» **Written request**
Will you write out the data exactly, excluding every picture?

Saved entries
-.-.-

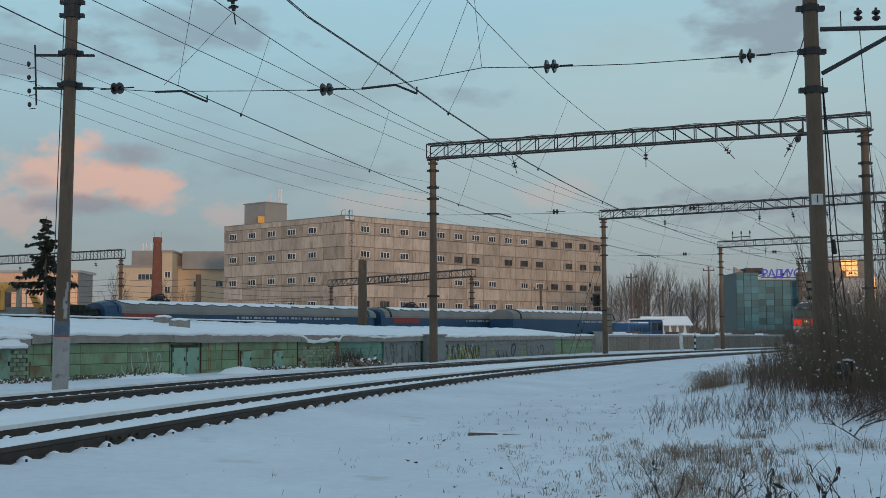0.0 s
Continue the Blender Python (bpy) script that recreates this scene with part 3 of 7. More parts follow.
def build_left_post():
    t = thing("catenary_post", Matrix.Translation(LPOST) @ pose(0, 0, 0, 0, 0.6, 0), "tall brown concrete post with blue and red bands", "catenary post", "posts beside the tracks")
    part("shaft", post_shape(13.2, 0.19, 0.135), "concrete", t)
    for name, z0, z1, mat, r in (("pale_foot", -0.3, 1.28, "concrete_pale", 0.205), ("red_band", 1.28, 1.36, "red_band", 0.196), ("blue_band", 1.36, 1.72, "blue_band", 0.194)):
        part(name, Shape().tube((0, 0, z0), (0, 0, z1), r, r - 0.004, n=16), mat, t)
    part("collar", Shape().tube((0, 0, 1.22), (0, 0, 1.30), 0.218, 0.214, n=16), "concrete_pale", t)
    for z in (7.9, 8.75, 9.75, 10.1):
        part("clamp", clamp_shape(0.19, z), "black", t)
    part("sleeve", Shape().tube((0, 0, 9.75), (0, 0, 10.5), 0.20, n=14), "black", t)
    # cross arms that carry a hook rack with four small insulators
    for z, x1 in ((7.80, 0.62), (8.68, 0.62)):
        part("cross_arm", Shape().box((-0.95, -0.035, z - 0.03), (x1, 0.035, z + 0.03)), "steel", t)
    rack = part("hook_rack", Shape().tube((-0.95, 0, 8.95), (-0.86, 0, 7.35), 0.025, n=6), "steel", t)
    for k in range(4):
        z = 8.45 - 0.36 * k
        p = (-1.1 + 0.02 * k, 0, z)
        part("pin_insulator", Shape().ball(p, (0.055, 0.055, 0.07), 8, 5).tube((p[0], 0, z - 0.12), (p[0] + 0.16, 0, z - 0.10), 0.012, n=5), "insulator", rack)
    part("downlead", Shape().line([(-0.24, -0.02, 0.4), (-0.24, -0.02, 4.5), (-0.21, -0.02, 8.0), (-0.2, -0.02, 11.5)], 0.012), "wire", t)
    # patches where the paint has peeled
    for a0, a1, z0, z1 in ((-1.1, -0.55, 1.75, 2.2), (-0.95, -0.6, 2.2, 2.55), (-1.25, -0.9, 2.0, 2.35), (-0.8, -0.45, 2.45, 2.75), (-1.3, -1.0, 1.4, 1.62)):
        ring_ = [a0 + (a1 - a0) * k / 4 for k in range(5)]
        r = 0.1915 - 0.0042 * z0
        part("peeled_patch", Shape().add([(math.cos(q) * r, math.sin(q) * r, z0 + 0.05 * (k % 2)) for k, q in enumerate(ring_)] + [(math.cos(q) * r, math.sin(q) * r, z1 - 0.07 * (k % 2)) for k, q in enumerate(ring_)], [(k, k + 1, k + 6, k + 5) for k in range(4)]), "concrete_pale", t, "pale peeled patch")


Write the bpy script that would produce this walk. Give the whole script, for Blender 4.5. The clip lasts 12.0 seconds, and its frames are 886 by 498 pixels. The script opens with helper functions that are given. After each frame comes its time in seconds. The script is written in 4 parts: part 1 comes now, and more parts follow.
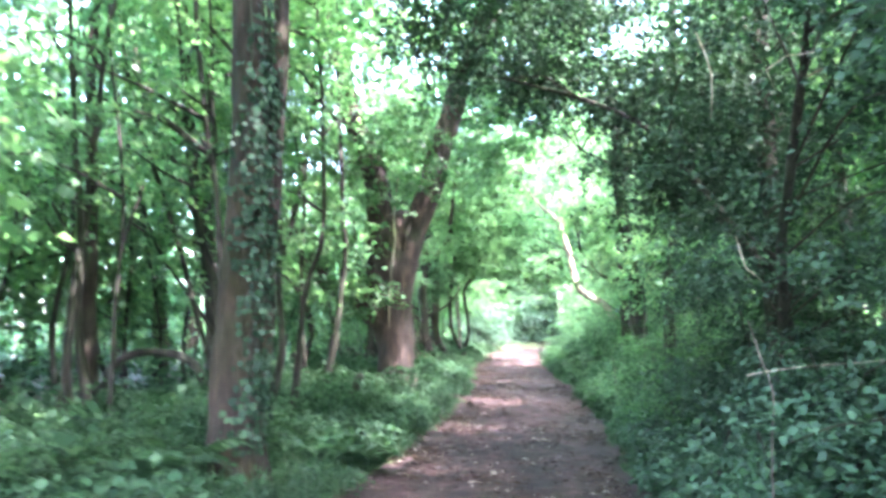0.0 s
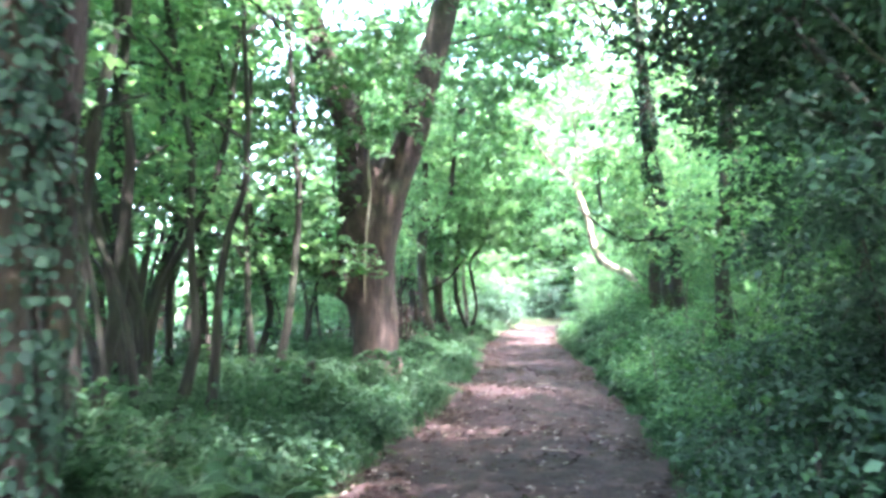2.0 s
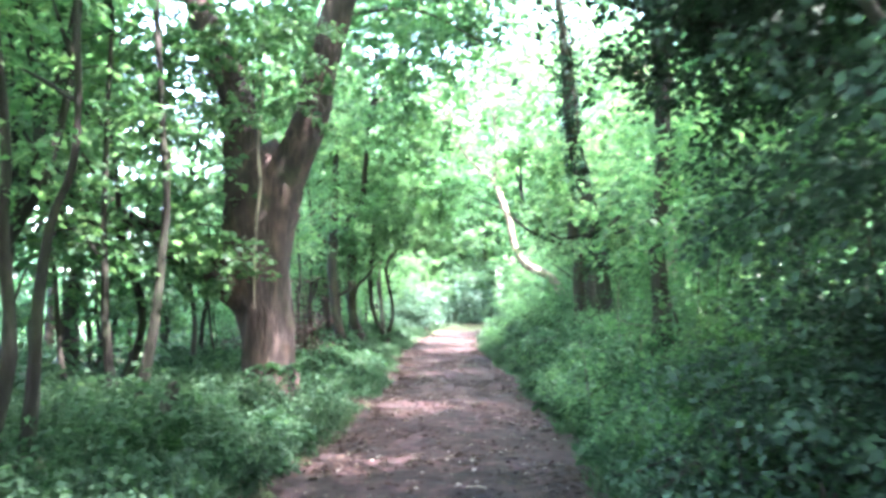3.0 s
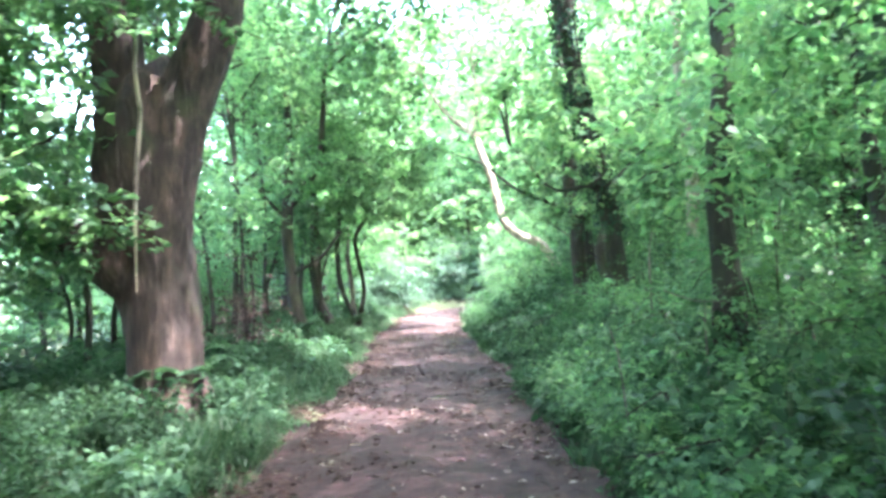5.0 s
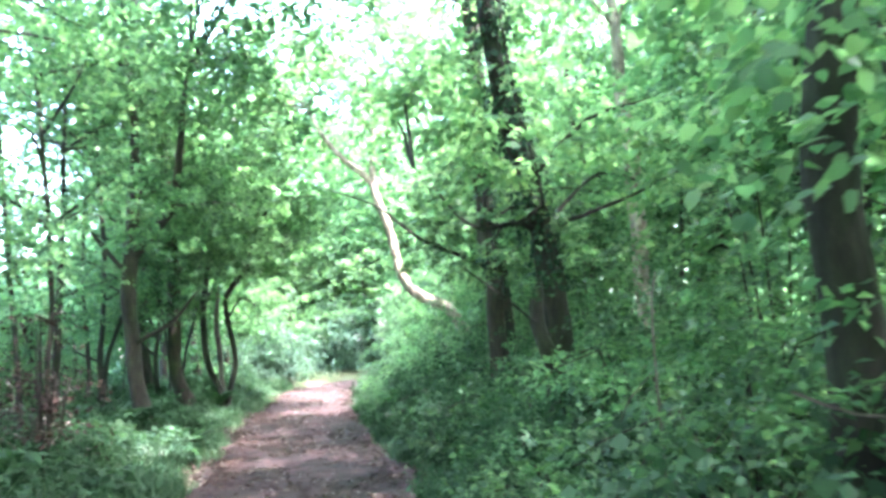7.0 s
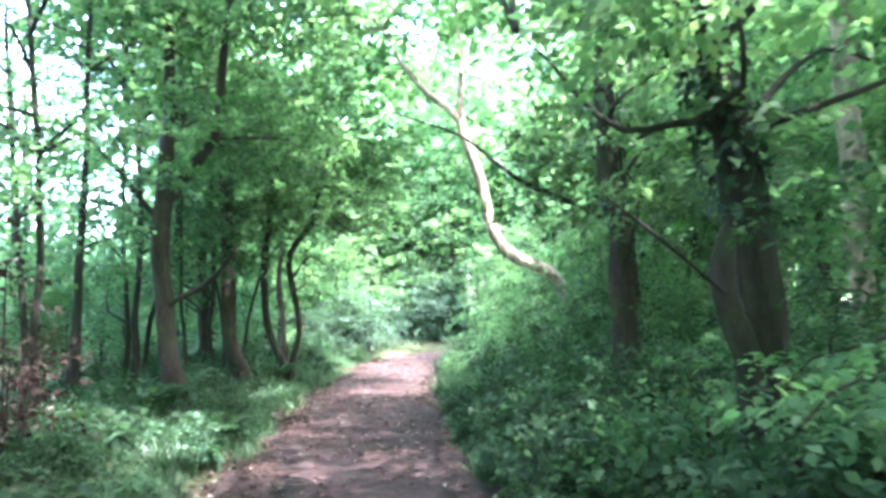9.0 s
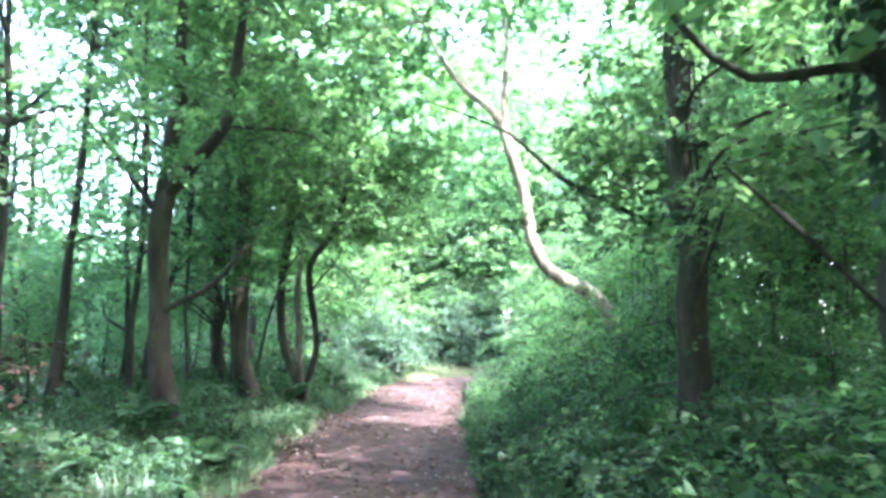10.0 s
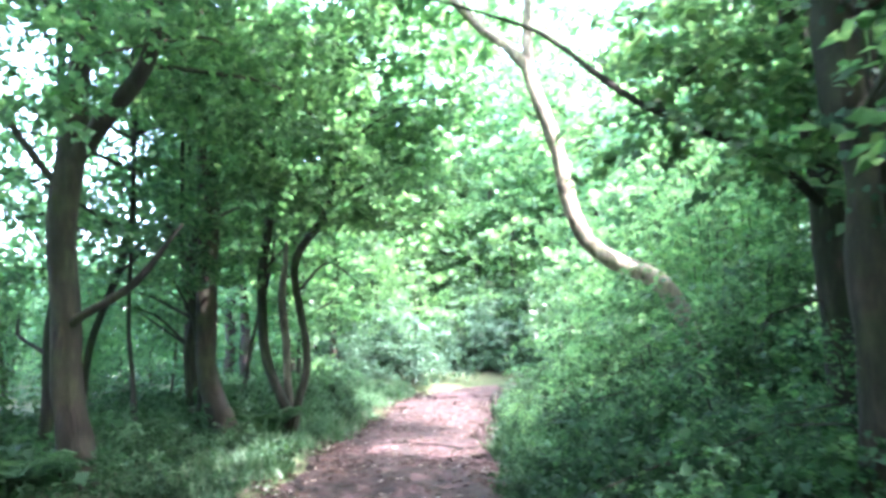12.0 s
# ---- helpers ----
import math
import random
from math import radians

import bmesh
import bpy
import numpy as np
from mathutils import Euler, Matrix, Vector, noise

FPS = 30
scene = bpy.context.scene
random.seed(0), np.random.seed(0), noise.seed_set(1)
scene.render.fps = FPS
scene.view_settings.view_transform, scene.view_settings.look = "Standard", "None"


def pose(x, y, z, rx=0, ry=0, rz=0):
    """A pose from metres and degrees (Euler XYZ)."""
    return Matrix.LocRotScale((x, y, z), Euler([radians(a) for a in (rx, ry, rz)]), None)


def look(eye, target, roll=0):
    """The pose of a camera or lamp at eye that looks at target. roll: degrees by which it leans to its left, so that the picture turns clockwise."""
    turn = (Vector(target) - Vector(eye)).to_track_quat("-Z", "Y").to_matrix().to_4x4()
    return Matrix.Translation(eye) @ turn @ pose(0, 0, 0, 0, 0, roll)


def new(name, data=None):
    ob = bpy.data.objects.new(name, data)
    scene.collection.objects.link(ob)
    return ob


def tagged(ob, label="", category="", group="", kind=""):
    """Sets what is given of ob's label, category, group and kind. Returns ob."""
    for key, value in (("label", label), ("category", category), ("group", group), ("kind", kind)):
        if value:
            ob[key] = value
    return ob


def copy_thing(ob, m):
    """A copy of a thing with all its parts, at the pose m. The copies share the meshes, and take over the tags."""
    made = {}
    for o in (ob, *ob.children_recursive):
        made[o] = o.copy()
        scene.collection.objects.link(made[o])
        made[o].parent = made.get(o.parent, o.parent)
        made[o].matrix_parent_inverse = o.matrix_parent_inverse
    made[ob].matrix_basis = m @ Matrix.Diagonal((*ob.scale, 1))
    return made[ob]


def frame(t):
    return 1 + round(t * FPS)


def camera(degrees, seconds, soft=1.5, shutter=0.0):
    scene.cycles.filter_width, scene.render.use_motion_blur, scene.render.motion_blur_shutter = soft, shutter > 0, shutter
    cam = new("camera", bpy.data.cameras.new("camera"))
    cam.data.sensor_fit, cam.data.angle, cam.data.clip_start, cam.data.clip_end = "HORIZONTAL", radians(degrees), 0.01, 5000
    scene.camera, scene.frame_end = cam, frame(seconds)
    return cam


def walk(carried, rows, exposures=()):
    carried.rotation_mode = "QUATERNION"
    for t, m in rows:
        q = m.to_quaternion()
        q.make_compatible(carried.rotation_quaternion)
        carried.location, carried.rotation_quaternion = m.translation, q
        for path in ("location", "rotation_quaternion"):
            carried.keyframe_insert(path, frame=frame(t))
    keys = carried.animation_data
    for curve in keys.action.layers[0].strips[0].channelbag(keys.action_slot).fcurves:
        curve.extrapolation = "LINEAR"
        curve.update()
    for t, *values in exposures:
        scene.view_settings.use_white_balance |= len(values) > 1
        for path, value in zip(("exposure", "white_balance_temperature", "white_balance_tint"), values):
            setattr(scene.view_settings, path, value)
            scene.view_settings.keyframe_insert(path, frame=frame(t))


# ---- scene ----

-.-.-

» **Result for this exercise**
0.0 s
Continue the Blender Python (bpy) script that recreates this scene with part 3 of 7. More parts follow.
def build_left_post():
    t = thing("catenary_post", Matrix.Translation(LPOST) @ pose(0, 0, 0, 0, 0.6, 0), "tall brown concrete post with blue and red bands", "catenary post", "posts beside the tracks")
    part("shaft", post_shape(13.2, 0.19, 0.135), "concrete", t)
    for name, z0, z1, mat, r in (("pale_foot", -0.3, 1.28, "concrete_pale", 0.205), ("red_band", 1.28, 1.36, "red_band", 0.196), ("blue_band", 1.36, 1.72, "blue_band", 0.194)):
        part(name, Shape().tube((0, 0, z0), (0, 0, z1), r, r - 0.004, n=16), mat, t)
    part("collar", Shape().tube((0, 0, 1.22), (0, 0, 1.30), 0.218, 0.214, n=16), "concrete_pale", t)
    for z in (7.9, 8.75, 9.75, 10.1):
        part("clamp", clamp_shape(0.19, z), "black", t)
    part("sleeve", Shape().tube((0, 0, 9.75), (0, 0, 10.5), 0.20, n=14), "black", t)
    # cross arms that carry a hook rack with four small insulators
    for z, x1 in ((7.80, 0.62), (8.68, 0.62)):
        part("cross_arm", Shape().box((-0.95, -0.035, z - 0.03), (x1, 0.035, z + 0.03)), "steel", t)
    rack = part("hook_rack", Shape().tube((-0.95, 0, 8.95), (-0.86, 0, 7.35), 0.025, n=6), "steel", t)
    for k in range(4):
        z = 8.45 - 0.36 * k
        p = (-1.1 + 0.02 * k, 0, z)
        part("pin_insulator", Shape().ball(p, (0.055, 0.055, 0.07), 8, 5).tube((p[0], 0, z - 0.12), (p[0] + 0.16, 0, z - 0.10), 0.012, n=5), "insulator", rack)
    part("downlead", Shape().line([(-0.24, -0.02, 0.4), (-0.24, -0.02, 4.5), (-0.21, -0.02, 8.0), (-0.2, -0.02, 11.5)], 0.012), "wire", t)
    # patches where the paint has peeled
    for a0, a1, z0, z1 in ((-1.1, -0.55, 1.75, 2.2), (-0.95, -0.6, 2.2, 2.55), (-1.25, -0.9, 2.0, 2.35), (-0.8, -0.45, 2.45, 2.75), (-1.3, -1.0, 1.4, 1.62)):
        ring_ = [a0 + (a1 - a0) * k / 4 for k in range(5)]
        r = 0.1915 - 0.0042 * z0
        part("peeled_patch", Shape().add([(math.cos(q) * r, math.sin(q) * r, z0 + 0.05 * (k % 2)) for k, q in enumerate(ring_)] + [(math.cos(q) * r, math.sin(q) * r, z1 - 0.07 * (k % 2)) for k, q in enumerate(ring_)], [(k, k + 1, k + 6, k + 5) for k in range(4)]), "concrete_pale", t, "pale peeled patch")


Write the bpy script that would produce this walk. Give the whole script, for Blender 4.5. The clip lasts 12.0 seconds, and its frames are 886 by 498 pixels. The script opens with helper functions that are given. After each frame comes its time in seconds. The script is written in 4 parts: part 1 comes now, and more parts follow.
0.0 s
2.0 s
3.0 s
5.0 s
7.0 s
9.0 s
10.0 s
12.0 s
# ---- helpers ----
import math
import random
from math import radians

import bmesh
import bpy
import numpy as np
from mathutils import Euler, Matrix, Vector, noise

FPS = 30
scene = bpy.context.scene
random.seed(0), np.random.seed(0), noise.seed_set(1)
scene.render.fps = FPS
scene.view_settings.view_transform, scene.view_settings.look = "Standard", "None"


def pose(x, y, z, rx=0, ry=0, rz=0):
    """A pose from metres and degrees (Euler XYZ)."""
    return Matrix.LocRotScale((x, y, z), Euler([radians(a) for a in (rx, ry, rz)]), None)


def look(eye, target, roll=0):
    """The pose of a camera or lamp at eye that looks at target. roll: degrees by which it leans to its left, so that the picture turns clockwise."""
    turn = (Vector(target) - Vector(eye)).to_track_quat("-Z", "Y").to_matrix().to_4x4()
    return Matrix.Translation(eye) @ turn @ pose(0, 0, 0, 0, 0, roll)


def new(name, data=None):
    ob = bpy.data.objects.new(name, data)
    scene.collection.objects.link(ob)
    return ob


def tagged(ob, label="", category="", group="", kind=""):
    """Sets what is given of ob's label, category, group and kind. Returns ob."""
    for key, value in (("label", label), ("category", category), ("group", group), ("kind", kind)):
        if value:
            ob[key] = value
    return ob


def copy_thing(ob, m):
    """A copy of a thing with all its parts, at the pose m. The copies share the meshes, and take over the tags."""
    made = {}
    for o in (ob, *ob.children_recursive):
        made[o] = o.copy()
        scene.collection.objects.link(made[o])
        made[o].parent = made.get(o.parent, o.parent)
        made[o].matrix_parent_inverse = o.matrix_parent_inverse
    made[ob].matrix_basis = m @ Matrix.Diagonal((*ob.scale, 1))
    return made[ob]


def frame(t):
    return 1 + round(t * FPS)


def camera(degrees, seconds, soft=1.5, shutter=0.0):
    scene.cycles.filter_width, scene.render.use_motion_blur, scene.render.motion_blur_shutter = soft, shutter > 0, shutter
    cam = new("camera", bpy.data.cameras.new("camera"))
    cam.data.sensor_fit, cam.data.angle, cam.data.clip_start, cam.data.clip_end = "HORIZONTAL", radians(degrees), 0.01, 5000
    scene.camera, scene.frame_end = cam, frame(seconds)
    return cam


def walk(carried, rows, exposures=()):
    carried.rotation_mode = "QUATERNION"
    for t, m in rows:
        q = m.to_quaternion()
        q.make_compatible(carried.rotation_quaternion)
        carried.location, carried.rotation_quaternion = m.translation, q
        for path in ("location", "rotation_quaternion"):
            carried.keyframe_insert(path, frame=frame(t))
    keys = carried.animation_data
    for curve in keys.action.layers[0].strips[0].channelbag(keys.action_slot).fcurves:
        curve.extrapolation = "LINEAR"
        curve.update()
    for t, *values in exposures:
        scene.view_settings.use_white_balance |= len(values) > 1
        for path, value in zip(("exposure", "white_balance_temperature", "white_balance_tint"), values):
            setattr(scene.view_settings, path, value)
            scene.view_settings.keyframe_insert(path, frame=frame(t))


# ---- scene ----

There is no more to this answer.